Scrap The Japs (released November 20th 1942)

Eleventh Hour (released November 20th 1942)

18 Comments

  • Superman in “Destruction, Inc.?” Never heard of that one.

  • Speaking of “Eleventh Hour,” does anyone know what that time symbolized and why Superman choose the stroke of 11 to do his destruction? My only guess was it was the hour the Pearl Harbor attack began.

  • A book I once read, about Hollywood during World War II, talked about how early in the war, there was a glut of films, like the Popeye’s of this era, that revolved around taking on, and defeating, the enemy. The book talked about how the government asked Hollywood to back off those kind of films, because they didn’t want them giving the American public the idea that the Nazis and the Japanese could be easily defeated and the war quickly won. They didn’t want the American people to underestimate what it would take to win the war.

    • I’ve heard the same thing about the decline of wartime shorts.

      While Disney, Famous and others backed off on overt wartime-themed shorts, Warner Bros. was still releasing cartoons like Russian Rhapsody, Herr Meets Hare and Draftee Daffy into 1945. MGM never did many wartime shorts at all.

    • MGM’s “Peace On Earth” (1939), “Blitz Wolf” (1942), “Barney Bear’s Victory Garden” (`942), “War Dogs” (1943), “Bear Raid Warden” (1944), “Swing Shift Cinderella” (1945) are a few of their wartime cartoons that come to mind.

  • There’s that and there’s also the fact that as the war dragged on years later, audiences preferred escapism over constantly being reminded about the war.

  • A JOLLY GOOD FURLOUGH was pretty much the last Popeye cartoon that featured him directly in combat. By the time the series switched to color later in 1943, the cartoons rarely acknowledged the war except for military references or stateside war-related activity (MESS PRODUCTION). There was one last shot at the Japanese in the post-war ROCKET TO MARS. A pan shot of planets shows one that resembles an eight ball with a Japanese soldier emerging then quickly ducking behind it. In recent editing, the eight ball remains but the soldier is excised.

    • That cartoon always stuck out like a sore thumb to me simply because of the implication that the Japanese were still came out on these islands in the Pacific, not knowing the war had already ended, which did happen in real life with many Japanese soldiers having held out for a long time thinking the war was still happening. Still it’s interesting a Popeye cartoon, whether they were conscious of the matter or not, would suggest such a persistent situation.
      http://en.wikipedia.org/wiki/Japanese_holdout

  • That’s one Superman they didn’t show on Rex Trailer’s Boomtown. Just as well – it’s really nothing but Superman smashing things up/

    But I’m confused as to why American media are allowed to be in Yokohama. Was that standard?
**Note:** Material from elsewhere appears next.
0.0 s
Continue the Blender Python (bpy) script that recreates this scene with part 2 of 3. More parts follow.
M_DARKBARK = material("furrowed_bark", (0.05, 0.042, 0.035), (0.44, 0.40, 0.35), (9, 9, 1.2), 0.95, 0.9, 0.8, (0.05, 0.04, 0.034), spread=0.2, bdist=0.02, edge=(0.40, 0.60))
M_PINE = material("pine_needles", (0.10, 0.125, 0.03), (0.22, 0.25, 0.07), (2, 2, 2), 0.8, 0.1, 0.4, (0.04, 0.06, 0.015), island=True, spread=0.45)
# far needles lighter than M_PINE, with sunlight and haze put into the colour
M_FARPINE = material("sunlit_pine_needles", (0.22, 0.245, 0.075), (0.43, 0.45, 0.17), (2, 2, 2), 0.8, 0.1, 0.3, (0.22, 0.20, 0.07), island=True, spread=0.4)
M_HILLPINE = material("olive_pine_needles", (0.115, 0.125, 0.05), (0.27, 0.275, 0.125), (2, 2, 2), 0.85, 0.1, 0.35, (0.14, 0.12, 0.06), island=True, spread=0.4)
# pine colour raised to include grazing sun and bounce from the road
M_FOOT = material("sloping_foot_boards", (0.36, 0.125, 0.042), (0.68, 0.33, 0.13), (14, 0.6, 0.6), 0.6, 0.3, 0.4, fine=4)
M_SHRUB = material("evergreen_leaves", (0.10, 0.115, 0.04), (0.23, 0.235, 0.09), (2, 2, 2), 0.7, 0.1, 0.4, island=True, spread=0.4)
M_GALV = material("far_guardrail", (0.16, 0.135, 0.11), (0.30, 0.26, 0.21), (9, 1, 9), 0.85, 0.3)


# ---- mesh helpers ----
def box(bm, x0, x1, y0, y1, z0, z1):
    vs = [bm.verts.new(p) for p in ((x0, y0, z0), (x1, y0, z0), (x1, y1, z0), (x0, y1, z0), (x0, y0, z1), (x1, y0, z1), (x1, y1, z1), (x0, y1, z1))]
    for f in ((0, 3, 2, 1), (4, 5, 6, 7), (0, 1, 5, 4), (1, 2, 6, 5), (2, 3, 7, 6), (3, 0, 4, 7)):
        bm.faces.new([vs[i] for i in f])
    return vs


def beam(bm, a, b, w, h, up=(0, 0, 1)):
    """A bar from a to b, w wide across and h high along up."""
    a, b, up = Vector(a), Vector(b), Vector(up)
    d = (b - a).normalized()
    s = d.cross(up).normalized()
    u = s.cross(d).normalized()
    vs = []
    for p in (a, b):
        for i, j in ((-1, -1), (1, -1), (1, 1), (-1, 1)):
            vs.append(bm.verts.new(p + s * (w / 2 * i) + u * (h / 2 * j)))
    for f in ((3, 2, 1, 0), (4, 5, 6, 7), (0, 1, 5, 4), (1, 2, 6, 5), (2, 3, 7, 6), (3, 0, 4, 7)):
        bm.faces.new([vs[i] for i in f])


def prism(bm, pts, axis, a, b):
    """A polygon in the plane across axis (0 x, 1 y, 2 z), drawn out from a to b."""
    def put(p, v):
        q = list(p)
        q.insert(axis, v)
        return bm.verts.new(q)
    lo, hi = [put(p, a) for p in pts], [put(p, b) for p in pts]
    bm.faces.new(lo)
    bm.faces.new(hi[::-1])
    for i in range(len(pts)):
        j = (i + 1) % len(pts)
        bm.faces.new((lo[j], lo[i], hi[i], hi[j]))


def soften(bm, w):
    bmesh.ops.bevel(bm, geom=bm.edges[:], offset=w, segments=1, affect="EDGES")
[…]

    • The later Famous Studios Superman shorts aren’t my favorite personally due to stories like these (I use to see Jungle Drums as a kid and not really get what was happening because I didn’t have the context).

    • If you listen carefully during the first scene with Lois and Clark, Lois mentions they’ve been ‘interned’ in their hotel, so I think the implication is they were in Japan prior to Pearl Harbor and didn’t leave in time.
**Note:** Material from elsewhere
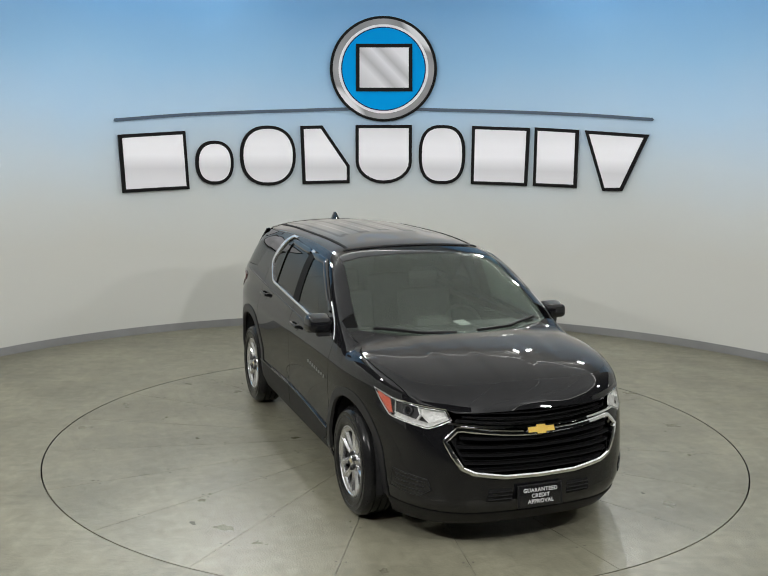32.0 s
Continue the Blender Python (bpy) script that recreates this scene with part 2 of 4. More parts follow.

    • ROCKET TO MARS could have been a war-era cartoon that was held over. IIRC, Popeye alternates between Jack Mercer and Harry Welch in that cartoon.

    • Fred Grandinetti’s biography of Jack Mercer reproduces a letter to Mercer from Izzy Sparber after he was overseas, dated October 1943. So it was nearly 2 years before his absence shows up in the Popeye cartoons. (Though I think Mercer’s last onscreen story credit was 1944’s “Yankee Doodle Donkey”.)

  • “The Eleventh Hour” was also Willard Bowsky’s only directorial effort for Famous Studios and his last short before enlisting in the war and dying in the Battle of the Bulge.

    Bowsky was the Fleischers’ most interesting director, when it came to putting a sense of power and/or menace into otherwise normal comedy shorts (if there’s a scene in a 30s Fleischer short designed to scare the kiddies in the audience, there’s about a 75 percent chance Bowsky was involved). So it’s an interesting ‘What if’ had he finished service during the war like other studio directors (Waldman, Johnson) and returned to Famous in the late 1940s, when it started running out of steam.

  • I’m most familiar with “Me Musical Nephews” from its inclusion in a Popeye collection released some years ago by some company with the mysterious name of “Thunderbean.” The cartoon seemed pretty energetic for post-Fleischer and had its moments. I particularly liked the nautical motifs in Popeye’s house, like anchors everywhere. (One surreal bit: at one point, Popeye is shown with *both* eyes open.) I did think *four* nephews is about one too many, and as a kid watching Popeye cartoons on Flippo the Clown’s afternoon kiddie show on Columbus, Oh. TV, I was flabbergasted that one of them was actually named “Poopeye.” That might have been the one to let go to cut it down to a more manageable three. I don’t suppose it was ever necessary to explain how Popeye had nephews in the first place. Did Poopdeck Pappy have another kid? Does Popeye have a sister or brother somewhere? Hey, I wondered about these things as a kid, when the more sensible adult attitude might have been, “It’s just a cartoon, they don’t have to explain anything.” Still, when Donald Duck’s nephews were introduced, Donald’s sister was at least mentioned as their parent….

  • Love the Oriental font in Hirohito’s letter to Superman. “Yeah, I coulda had Tokyo Rose broadcast it all over the Pacific, but a letter seemed much more personal.”